- _Task details_
Go through the material and write it all out exactly, minus the pictures.

── Raw data

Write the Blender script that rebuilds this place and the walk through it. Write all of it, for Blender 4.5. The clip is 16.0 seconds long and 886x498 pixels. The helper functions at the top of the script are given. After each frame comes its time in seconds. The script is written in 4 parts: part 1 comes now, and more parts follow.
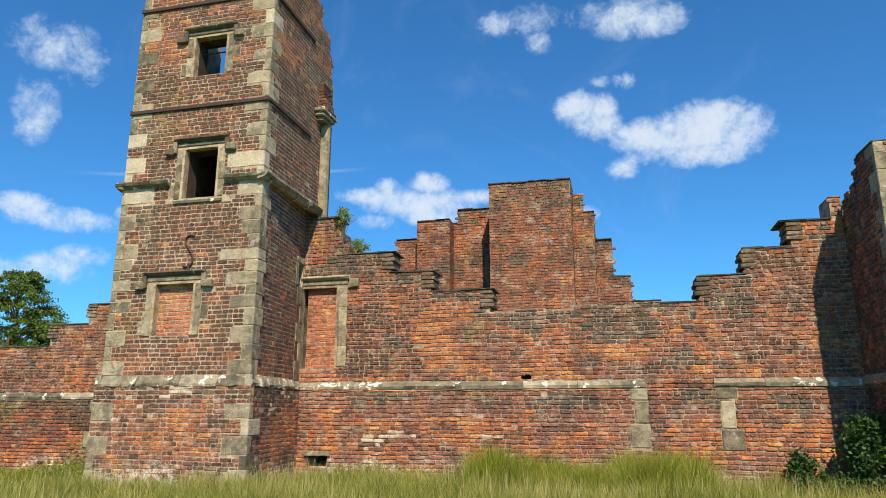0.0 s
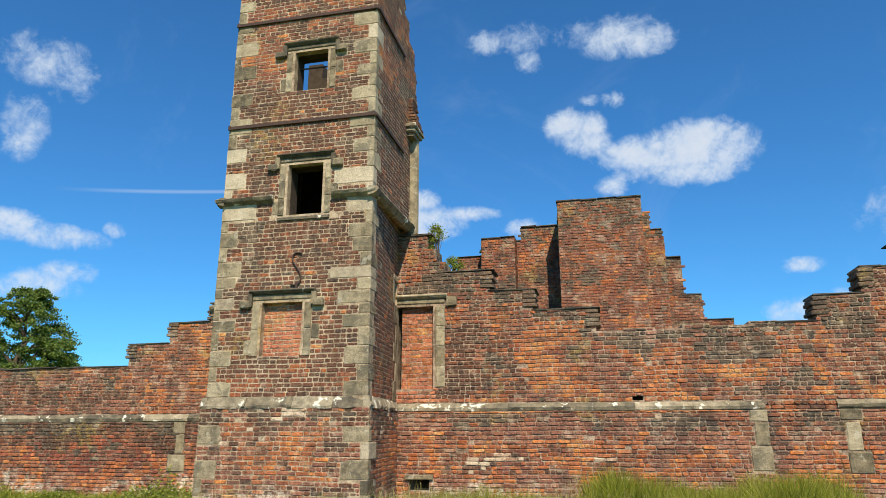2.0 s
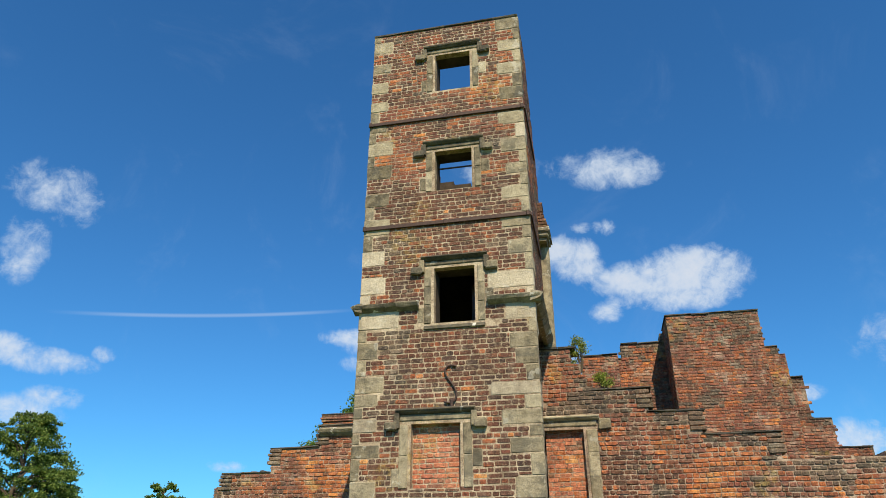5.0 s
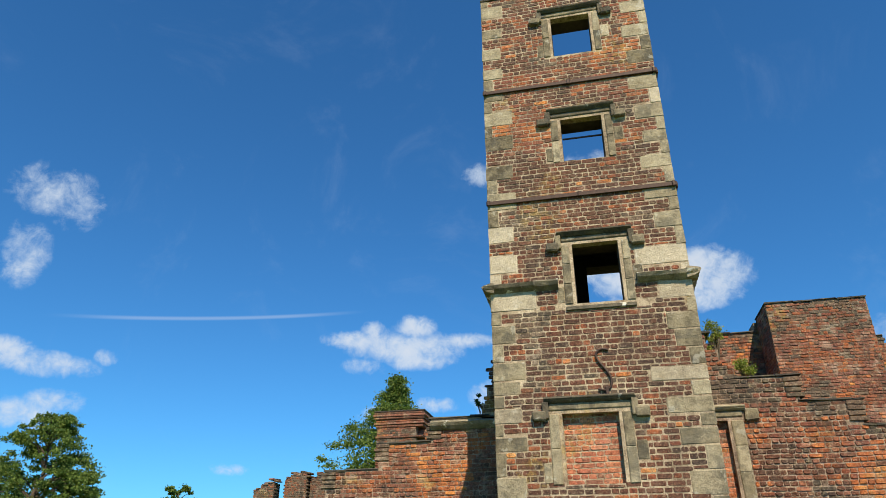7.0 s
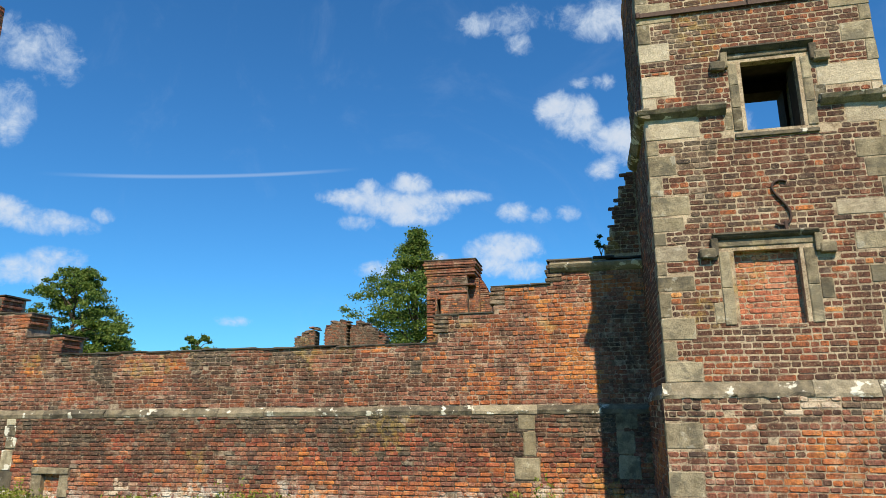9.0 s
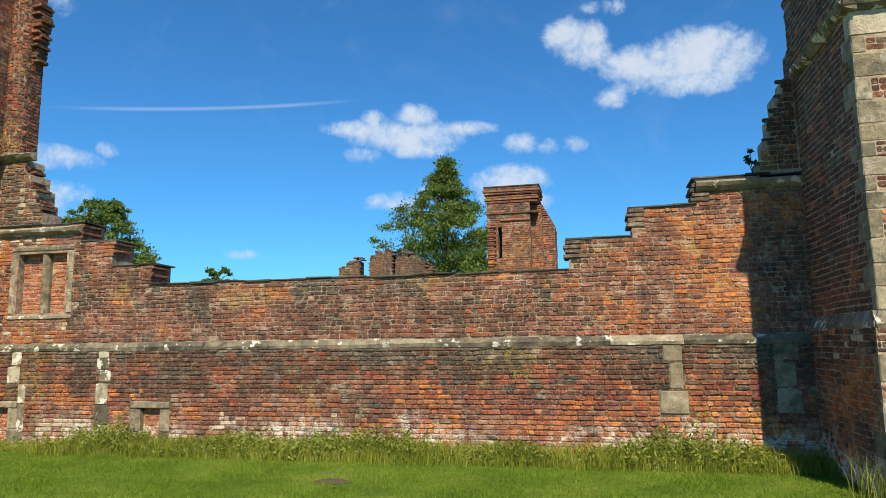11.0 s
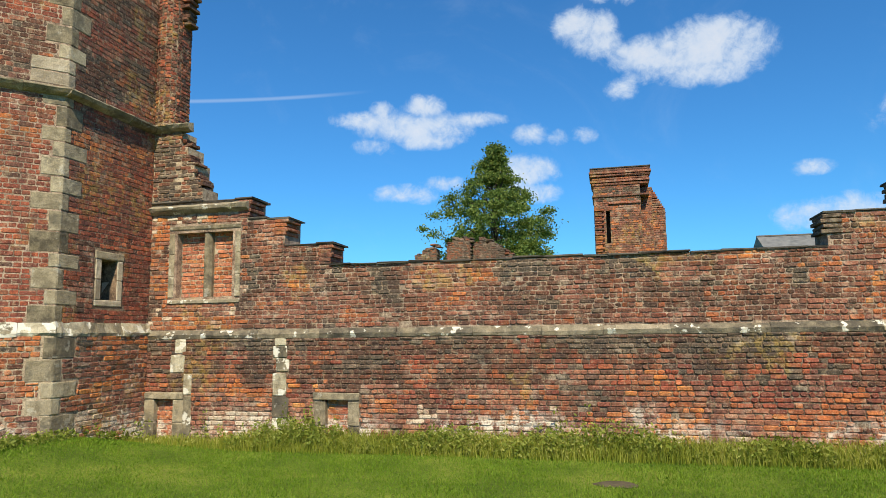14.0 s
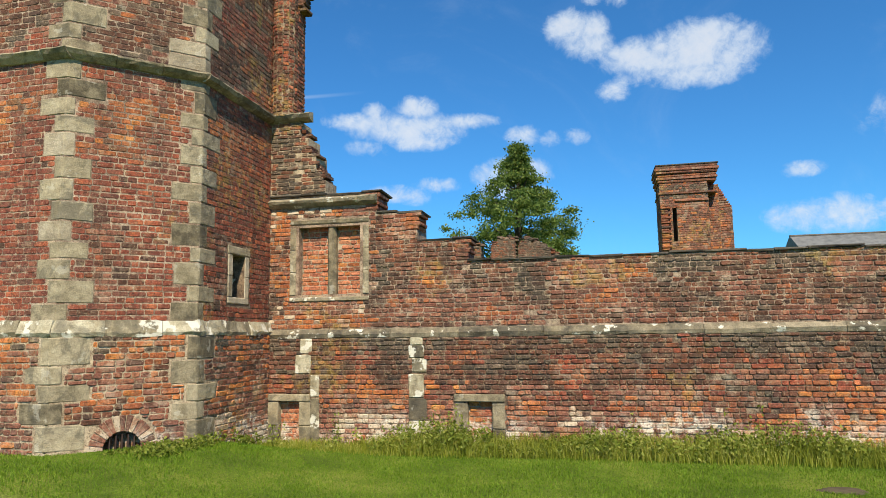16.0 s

────

- _The result_
Write the Blender script that rebuilds this place and the walk through it. Write all of it, for Blender 4.5. The clip is 16.0 seconds long and 886x498 pixels. The helper functions at the top of the script are given. After each frame comes its time in seconds. The script is written in 4 parts: part 1 comes now, and more parts follow.
0.0 s
2.0 s
5.0 s
7.0 s
9.0 s
11.0 s
14.0 s
16.0 s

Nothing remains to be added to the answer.